From Cell Membranes to Computational Aesthetics: On the Importance of Boundaries in Life and Art

My next 3QD column is out. I speculate about the role of boundaries in life, curiosity, and identity.

This image is a taster:

If you want to know what this diagram might mean, check out the article:
From Cell Membranes to Computational Aesthetics: On the Importance of Boundaries in Life and Art

1 Comment

  1. Fred Attneave (1954) drew a connection between Gestalt simplicity (prägnanz) in perception and information theory, with an experiment in which subjects were asked to predict the continuation of a pattern beyond the given sample, showing how people naturally predict a line segment or visual edge to continue in collinear fashion, a periodic pattern to continue by the same pattern, a circular arc to complete to a full circle, and a symmetrical pattern to complete the symmetry, because this requires less information to encode than any break in the pattern.

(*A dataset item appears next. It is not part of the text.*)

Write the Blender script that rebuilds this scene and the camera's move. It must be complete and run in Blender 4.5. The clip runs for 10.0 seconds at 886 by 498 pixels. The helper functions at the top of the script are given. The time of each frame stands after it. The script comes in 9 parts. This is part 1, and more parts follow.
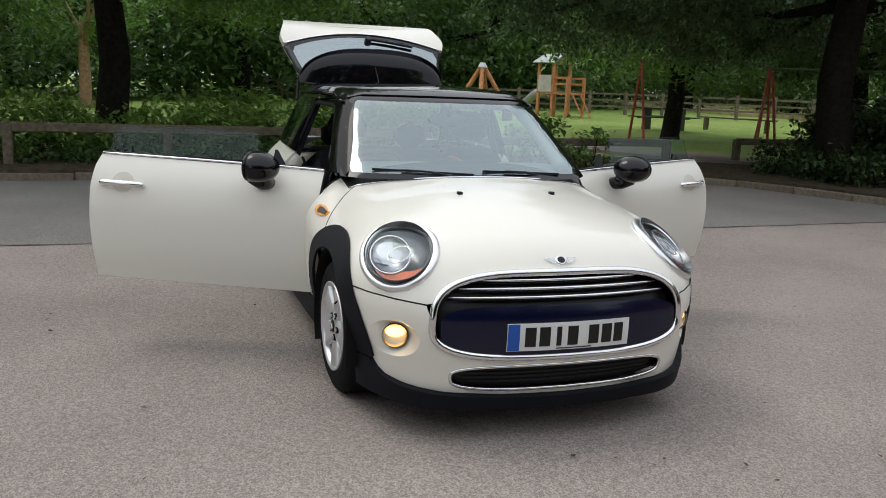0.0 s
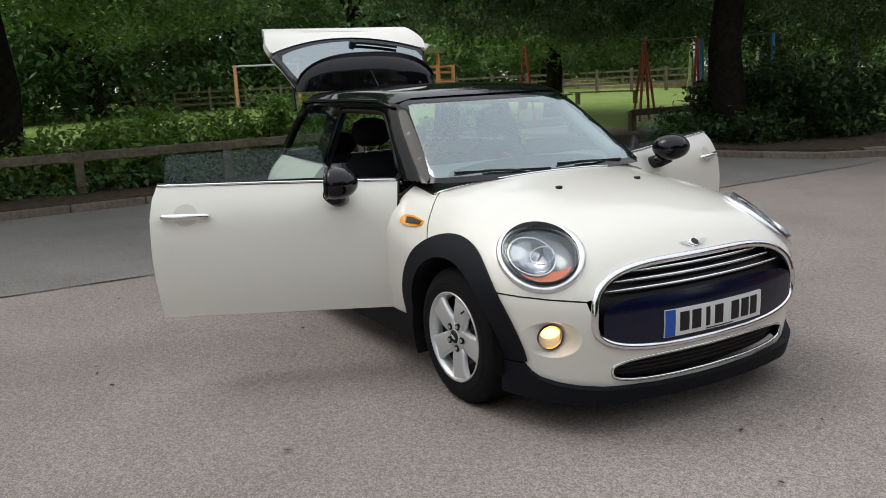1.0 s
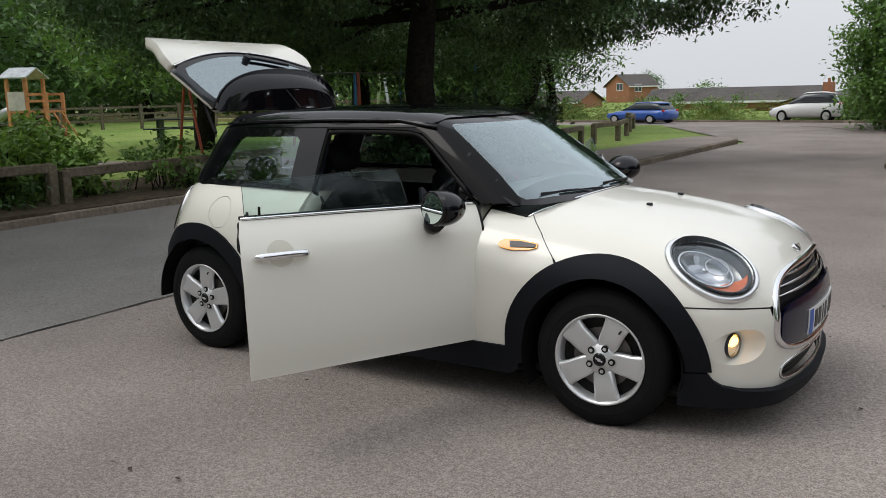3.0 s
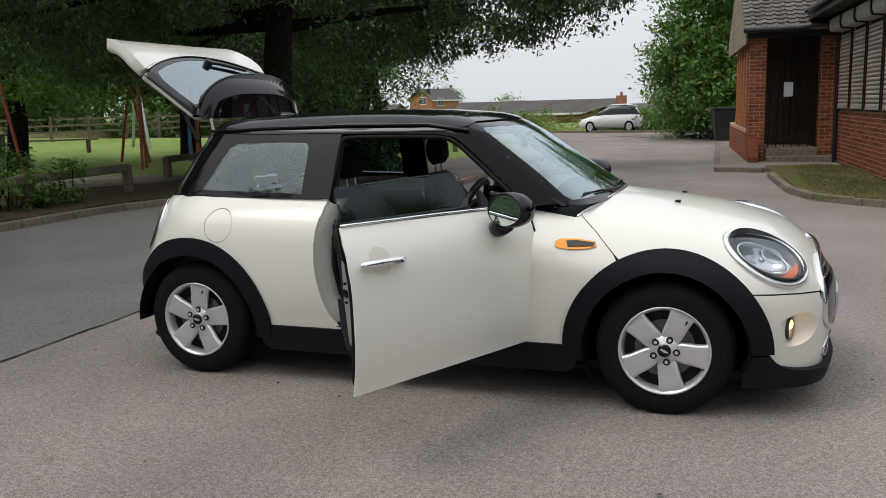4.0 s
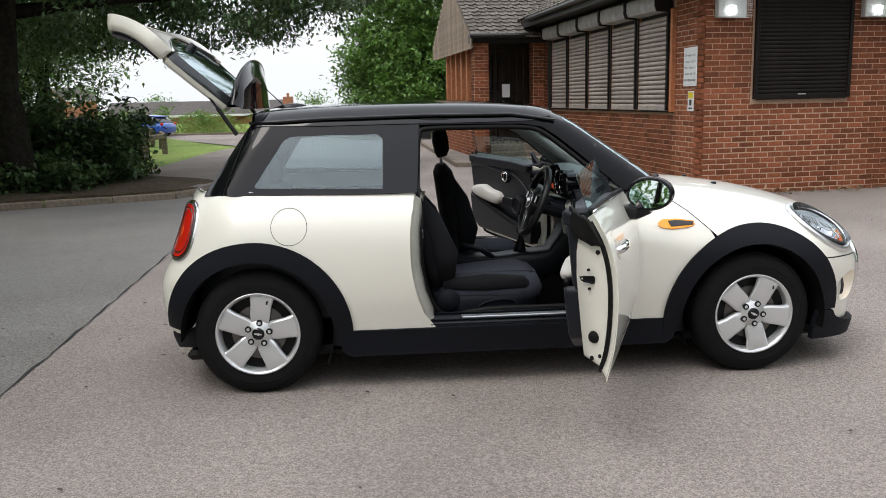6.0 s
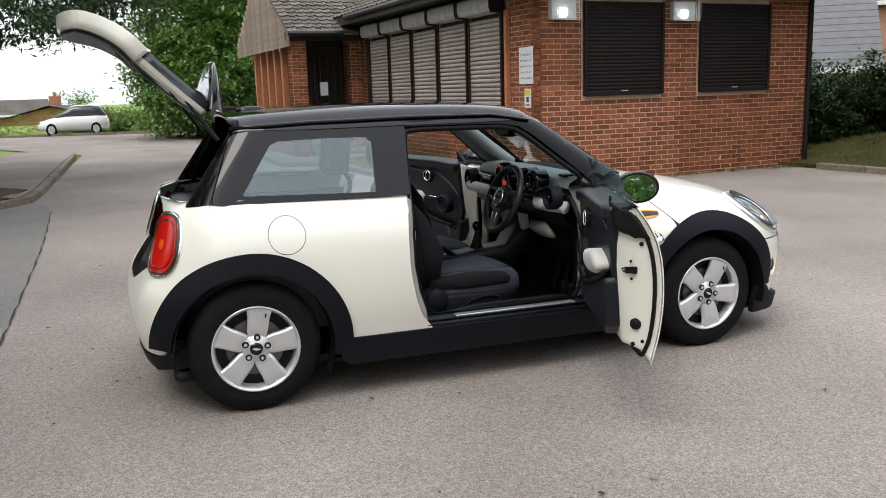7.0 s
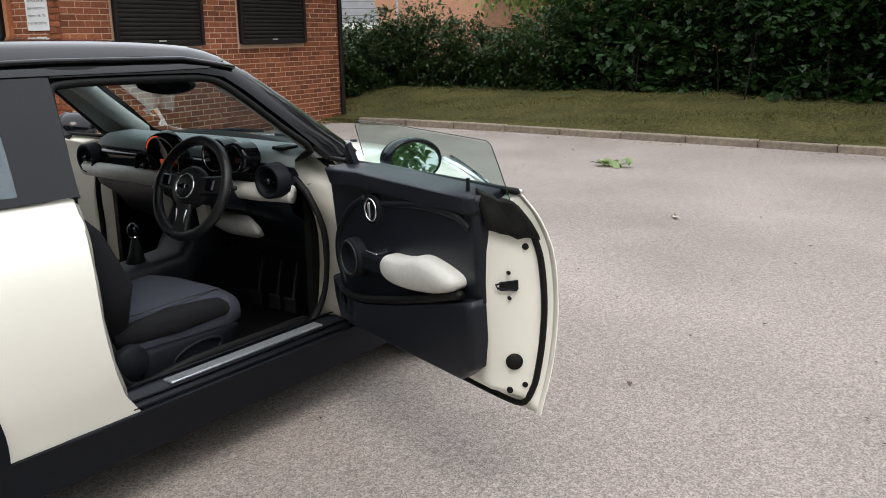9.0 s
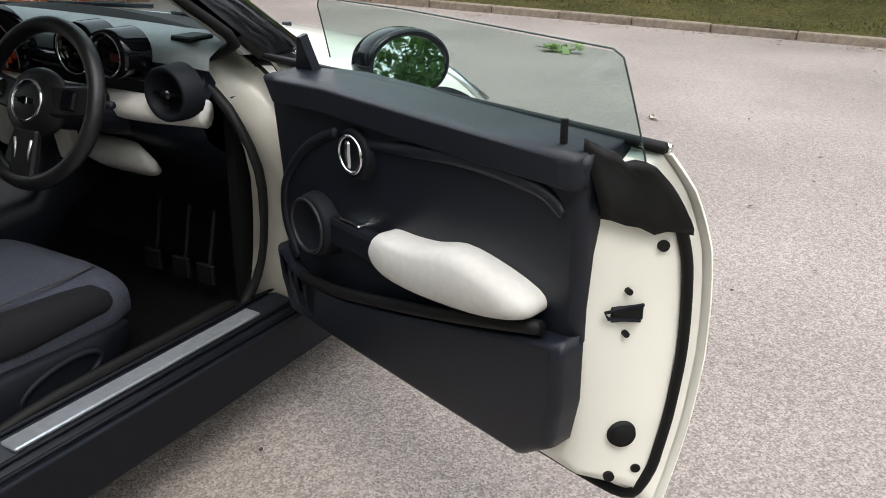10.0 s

    http://cns-alumni.bu.edu/~slehar/webstuff/book/fig6.1.html
    http://cns-alumni.bu.edu/~slehar/webstuff/book/fig6.2.html

    By this logic a random pixel pattern is also predicted to continue beyond the given sample as long as you don’t care to predict the exact pixel values but just the randomness, because that is also the simplest continuation perceptually. In the same way, the perception of a three-dimensional object stimulates an “amodal” perception of its hidden rear surfaces by what I call the “representative sample principle”, i.e. the perceptual assumption that the given stimulus is a representative sample of the whole pattern, an innate perceptual expression of Occam’s Razor.

    http://cns-alumni.bu.edu/~slehar/webstuff/book/fig6.3.html

    In fact, the perceptual completion of the surrounding world, including the portion hidden behind your head, follows by this same principle.

    http://cns-alumni.bu.edu/~slehar/webstuff/book/fig6.4.html

    The basic function of perception can thus be described as a simultaneous abstraction of perceived forms to their axis of central symmetry, together with a reification of that pattern of symmetry to construct an amodal completion of the percept based on the perceived regularity.

    http://cns-alumni.bu.edu/~slehar/webstuff/book/fig6.6.html

    The axes of symmetry correspond to your “interest function”, the points that carry all the information, while the perceptual completions correspond to your “expectations function” based on the given sample.

    Leeuwenberg (1968) used the principles of information theory to devise a code for visual form based on “symmetry” (e.g. the collinear continuation of a square-section tube) and violations of that symmetry (e.g. an abrupt right-angled bend in the tube), in a hierarchical scheme (e.g. a periodic pattern of right-angled bends in the tube, etc.) showing how this concept of perceptual representation by symmetry using information theory relates to our aesthetic appreciation of ornamental patterns.

    http://cns-alumni.bu.edu/~slehar/webstuff/book/fig6.8.html

    Meyer (1967) drew a connection between patterns of music and information theory, suggesting that latent expectations represent the necessary conditions for the communication of musical information, while the disturbances, or breaks in the musical pattern, are the carriers of information.

    Several authors have proposed that the properties that we find pleasing in all aspects of aesthetic activity, including music, rhythm, poetry, dance, and visual ornament, are pleasing exactly because those properties are easily represented in the internal code of our perceptual mechanism. (Arnheim 1969, Herzberger & Epstein 1988) That the beauty in music, art, and dance, reflects a similarity between the beautiful work and the natural structure of the mind; and that beauty is perceived in objects that are complex enough to fully engage our perceptual system without overwhelming it with excess complexity, and when that complexity is expressed in a form that is naturally and efficiently encoded by our perceptual mechanism (Sander 1931). This relationship between the laws of aesthetics and the structure of mind has been called a “psycho-aesthetic hypothesis” (Lehar 2003). If the psycho-aesthetic hypothesis is right, then the principle can be inverted to deduce the properties of the perceptual representation in the brain by the laws of visual ornament.

    References

    Arnheim, R. (1969) Art and Visual Perception: A psychology of the creative eye. Berkeley: University of California Press.
    Attneave F. (1954) “Some Informational Aspects of Visual Perception” Psychology Reviews 61 183-193
    Herzberger B. & Epstein D. (1988) Beauty and the Brain: Biological aspects of aesthetics. Basel: Birkhauser Verlag.
    Leeuwenberg E. L. J. (1968) Structural Information of Visual Patterns: An efficient coding system in perception. The Hague: Mouton.
    Lehar S. (2003) The World In Your Head: A Gestalt view of the mechanism of conscious experience. Mahwah NJ: Erlbaum.
    Meyer L. B. (1967) Music, the Arts, and Ideas. Chicago: University of Chicago Press.
    Sander F. (1931) Gestalt Psychologie und Kunsttheorie: Ein Beitrag zur Psychologie der Architectur. Neue Psychologische Studien, 8: 311-333.